What is a Goodman handle?

And in the earlier part of the thread, I talked about mounting my lights to either my camera or to my scooter, so I know what you mean.

cummings66
02-04-2008, 22:25
It's a bracket that you slip your hand into and it's attached to the light so that it's on your hand yet you're not holding it as such. It's often metal but sometimes elastic band material. I prefer the metal.

Very useful when it comes to lights.

cummings66
02-04-2008, 22:29
How to avoid task loading, well, you get so good doing whatever it is you no longer think about it.

Remember when you had to think about clearing, now you just do it? Well, that is the same thing but extended to all facets of diving. I'm not there.

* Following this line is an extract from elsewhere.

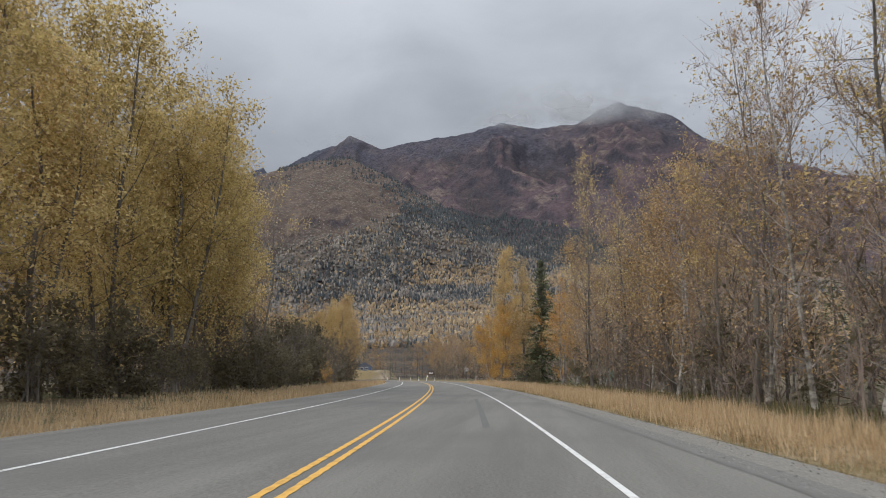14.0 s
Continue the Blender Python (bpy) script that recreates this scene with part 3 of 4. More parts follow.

What I do is simple, I dive the same config all the time because it helps me do it without thinking, but if I change it I do so one part at a time. Currently the only new thing I've added is doubles and so far they're not a big deal, but the valve drill is something I'm working on. I can do it without feeling rushed in 2 minutes, but I'm aiming for 1. That'll happen when it becomes subconscious, or with more practice.

When I dive with a new buddy I consider that as a new addition to the dive gear and don't take my cameras or toys on the first dive, sometimes the first couple dives.

That's how I avoid it, mostly.

Aussie
02-05-2008, 06:23
http://www.deepbluedive.com/image.ashx?id=24274

Green Force Goodman Handle

Aussie

SarahBella
02-05-2008, 10:49
Whenever I get new gear I like to test it out on a shallow dive to make sure its not going to get me into trouble. I also like to make sure to let my buddy/S.O. know if there is something new on my rig-not to mention practice makes perfect.

Mycroft
02-05-2008, 13:45
I've seen a Goodman handle, just never heard it called that before.